Efforts to contact Dobucki for a response were unsuccessful.
"He is probably one of our longest-lasting property scofflaws, and has really nice properties in a couple of the most desirable neighborhoods in the city," said Fisher of Preservation Buffalo Niagara. "This isn’t a little old lady who can’t afford to make these repairs. This is someone who is actively choosing not to. This is someone who is really hurting the rest of the neighborhood."
The new approach is similar to a program the city used for occupied properties. If the landlord of an occupied apartment building was failing to maintain it or make repairs, creating unsafe conditions, the housing court judge could appoint a receiver to go in and make the repairs, using their own funds. The receiver would then continue collecting the rents in place of the landlord, until the cost of their investment was paid off.

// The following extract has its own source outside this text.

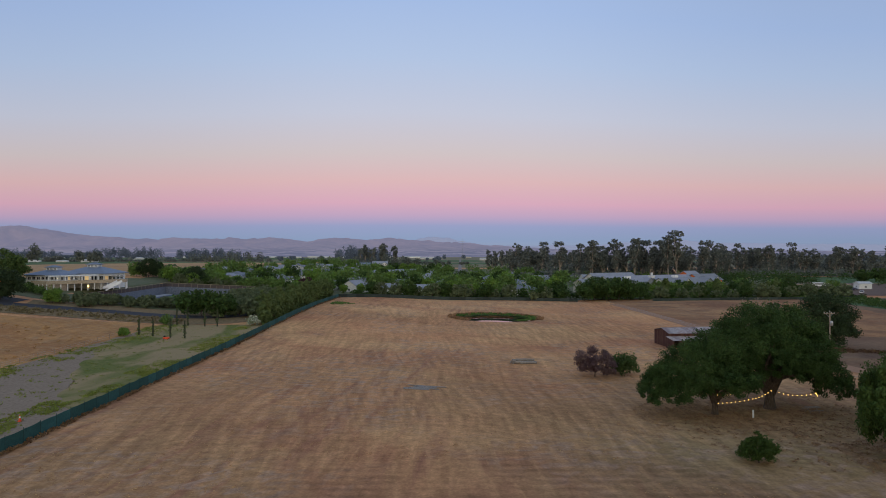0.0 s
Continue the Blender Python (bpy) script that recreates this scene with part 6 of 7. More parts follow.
# ---- pink house and farm beyond ----
ph = thing("pink_house", "pink stucco bungalow with brown hip roof and two white garage doors", "house", 141.5, 93.0, 0, 0)
part("wall", Build().box(0.5, 1.5, 0, 18, 9, 2.8), M_WALL_PINK, ph)
part("wall", Build().box(-7.0, -2.4, 0, 8.0, 6.8, 2.8), M_WALL_PINK, ph)
part("wall", Build().box(13, 0.5, 0, 13, 9, 2.7), M_WALL_PINK, ph)
part("roof", hip_roof(Build(), 18, 9.4, 2.8, 2.8, 0.9, 0.5, 1.5), M_ROOF_BROWN, ph)
part("roof", hip_roof(Build(), 8.4, 6.8, 2.78, 1.9, 0.7, -7.0, -2.4), M_ROOF_BROWN, ph)
part("roof", hip_roof(Build(), 13, 9, 2.7, 1.6, 0.8, 13, 0.5), M_ROOF_BROWN, ph)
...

But that only works when there are tenants and incoming rent – which is not the case with Dobucki or other examples of what Fisher termed "demolition by neglect." In those cases, without intervention, the vacant buildings could end up posing a danger, through squatters or crime, or deteriorate so much that the last resort is to tear them down, Fisher said.
So she and her team started researching alternatives, working with city attorneys, the Department of Permits & Inspection and Nowakowski.
“We’re very hopeful. We’re optimistic,” Petrucci said. “This is kind of a unique model, something new and different. We’re hoping this is the solution that we need to bring these properties into compliance.”
Preservation Buffalo Niagara's revolving loan program provides money for property owners to make repairs and gets repaid over time. The fund currently has $150,000.